**WHAT IS BEING ASKED:** Which lines below fall between the one containing "Continue the Blender" and the one containing "234), 40, 0.8, 0.3, 0.001)"? Repeat them exactly, counting both of those lines, and add nothing else.

**DATA EXCERPT:**
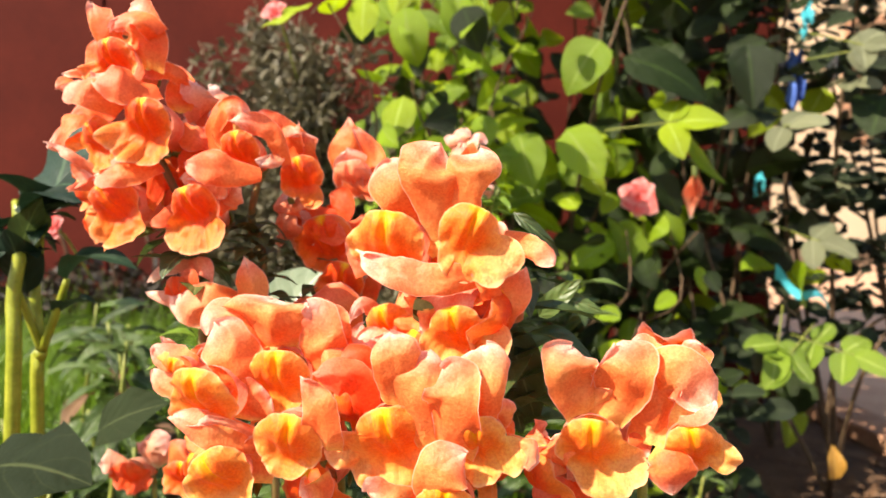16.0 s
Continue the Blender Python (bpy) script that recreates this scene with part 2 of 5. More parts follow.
KERB = plain("worn_kerb_concrete", lin(150, 106, 80), lin(186, 142, 112), 16, 0.9, 0.6, 0.004)
PLASTER = plain("cream_plaster", lin(196, 168, 138), lin(212, 186, 156), 3, 0.9, 0.3, 0.003, fine=20)
CYAN = plain("turquoise_plastic", lin(60, 180, 196), lin(90, 200, 214), 30, 0.35, 0.2, 0.001, 0.2)
BLUE = plain("blue_cloth", lin(60, 90, 170), lin(84, 116, 190), 40, 0.8, 0.3, 0.001)
WHITE = plain("white_cloth", lin(214, 214, 220), lin(232, 232, 234), 40, 0.8, 0.3, 0.001)


# ---- mesh helpers ----
def mesh(name, verts, faces, uvs=None, smooth=True, rims=None):
    me = bpy.data.meshes.new(name)
    me.from_pydata([tuple(v) for v in verts], [], faces)
    if uvs is not None:
        layer = me.uv_layers.new(name="uv")
        index = np.empty(len(me.loops), dtype=np.int32)
        me.loops.foreach_get("vertex_index", index)
        layer.data.foreach_set("uv", np.asarray(uvs, dtype=np.float32)[index].ravel())
        if rims is not None:
            layer = me.uv_layers.new(name="rim")
            layer.data.foreach_set("uv", np.asarray(rims, dtype=np.float32)[index].ravel())
    if smooth:
        me.polygons.foreach_set("use_smooth", [True] * len(me.polygons))
    me.update()
    return me


def part(name, me, material, parent=None, label="", m=None):
    """One mesh object under a thing or under a part."""
    if not me.materials:
        me.materials.append(material)
    ob = new(name, me)
    if parent is not None:
        ob.parent = parent
    if m is not None:
        ob.matrix_basis = m
    if label:
        ob["label"] = label
    return ob


def thing(name, place, label, category, group=""):
    ob = new(name)
    ob.location = place
    ob.empty_display_size = 0.02
    return tagged(ob, label, category, group)


def sheet(name, nu, nv, f, wrap=False):
    """A smooth sheet of f(u, v), u and v from 0 to 1; wrap closes it across u. f gives x, y, z or x, y, z, U, V; V itself goes into the layer rim."""
    verts, uvs, faces, rims = [], [], [], []
    for j in range(nv + 1):
        for i in range(nu + (0 if wrap else 1)):
            p = f(i / nu, j / nv)
            verts.append(p[:3])
            uvs.append(p[3:5] if len(p) > 3 else (i / nu, j / nv))
            rims.append((j / nv, i / nu))
    n = nu if wrap else nu + 1
    for j in range(nv):
        for i in range(nu):
            a, b = j * n + i, j * n + (i + 1) % n
            faces.append((a, b, b + n, a + n))
    return mesh(name, verts, faces, uvs, rims=rims)


def pipe(name, points, radii, sides=8):
    """A tapered round stem along points, closed at both ends."""
    pts = [Vector(p) for p in points]
    if isinstance(radii, (int, float)):
        radii = [radii] * len(pts)
    verts, faces, uvs = [], [], []
    for k, p in enumerate(pts):
        d = (pts[min(k + 1, len(pts) - 1)] - pts[max(k - 1, 0)]).normalized()
        a = d.orthogonal().normalized() if k == 0 else (a - d * a.dot(d)).normalized()
        b = d.cross(a)
        for i in range(sides):
            t = 2 * math.pi * i / sides
            verts.append(p + radii[k] * (math.cos(t) * a + math.sin(t) * b))
            uvs.append((i / sides, k / len(pts)))
    for k in range(len(pts) - 1):
        for i in range(sides):
            j = (i + 1) % sides
            faces.append((k * sides + i, k * sides + j, (k + 1) * sides + j, (k + 1) * sides + i))
    faces.append(tuple(range(sides))[::-1])
    faces.append(tuple((len(pts) - 1) * sides + i for i in range(sides)))
    return mesh(name, verts, faces, uvs)


def smooth_line(points, n=6):
    """A Catmull-Rom line through points."""
    p = [Vector(q) for q in points]
    p = [2 * p[0] - p[1], *p, 2 * p[-1] - p[-2]]
    out = []
    for i in range(1, len(p) - 2):
        for k in range(n):
            t = k / n
            out.append(0.5 * (2 * p[i] + (p[i + 1] - p[i - 1]) * t + (2 * p[i - 1] - 5 * p[i] + 4 * p[i + 1] - p[i + 2]) * t * t
                              + (3 * p[i] - p[i - 1] - 3 * p[i + 1] + p[i + 2]) * t ** 3))
    return out + [p[-2]]


def leaf_mesh(name, length, width, fold=0.25, droop=0.3, shape="ovate", wave=0.03, seed=0, nu=6, nv=10, twist=0.0):
    """A leaf from its stalk at the origin along +Y, its upper side to +Z, bent down by droop and folded along the midrib."""
    rng = random.Random(seed)
    ph = rng.uniform(0, 6.28)

    def half(v):
        if shape == "pointed":
            return 2.43 * v ** 0.5 * (1 - v) ** 0.85
        if shape == "lance":
            return math.sin(math.pi * min(1, v ** 0.8)) ** 0.9
        if shape == "round":
            return math.sin(math.pi * v ** 0.85) ** 0.55
        return math.sin(math.pi * v ** 0.75) ** 0.75
    ang = droop

    def f(u, v):
        s = 2 * u - 1
        w = 0.5 * width * max(half(v), 0.012) * s
        y = length * math.sin(ang * v) / ang if abs(ang) > 1e-3 else length * v
        z = -length * (1 - math.cos(ang * v)) / ang if abs(ang) > 1e-3 else 0.0
        z += fold * abs(w) + wave * length * math.sin(9 * v + ph + 2 * s) * abs(s) ** 2 * math.sin(math.pi * v)
        t = twist * v
        return (w * math.cos(t) - fold * 0, y, z + w * math.sin(t), u, v)
    return sheet(name, nu, nv, f)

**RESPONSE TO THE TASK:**
Continue the Blender Python (bpy) script that recreates this scene with part 2 of 5. More parts follow.
KERB = plain("worn_kerb_concrete", lin(150, 106, 80), lin(186, 142, 112), 16, 0.9, 0.6, 0.004)
PLASTER = plain("cream_plaster", lin(196, 168, 138), lin(212, 186, 156), 3, 0.9, 0.3, 0.003, fine=20)
CYAN = plain("turquoise_plastic", lin(60, 180, 196), lin(90, 200, 214), 30, 0.35, 0.2, 0.001, 0.2)
BLUE = plain("blue_cloth", lin(60, 90, 170), lin(84, 116, 190), 40, 0.8, 0.3, 0.001)
WHITE = plain("white_cloth", lin(214, 214, 220), lin(232, 232, 234), 40, 0.8, 0.3, 0.001)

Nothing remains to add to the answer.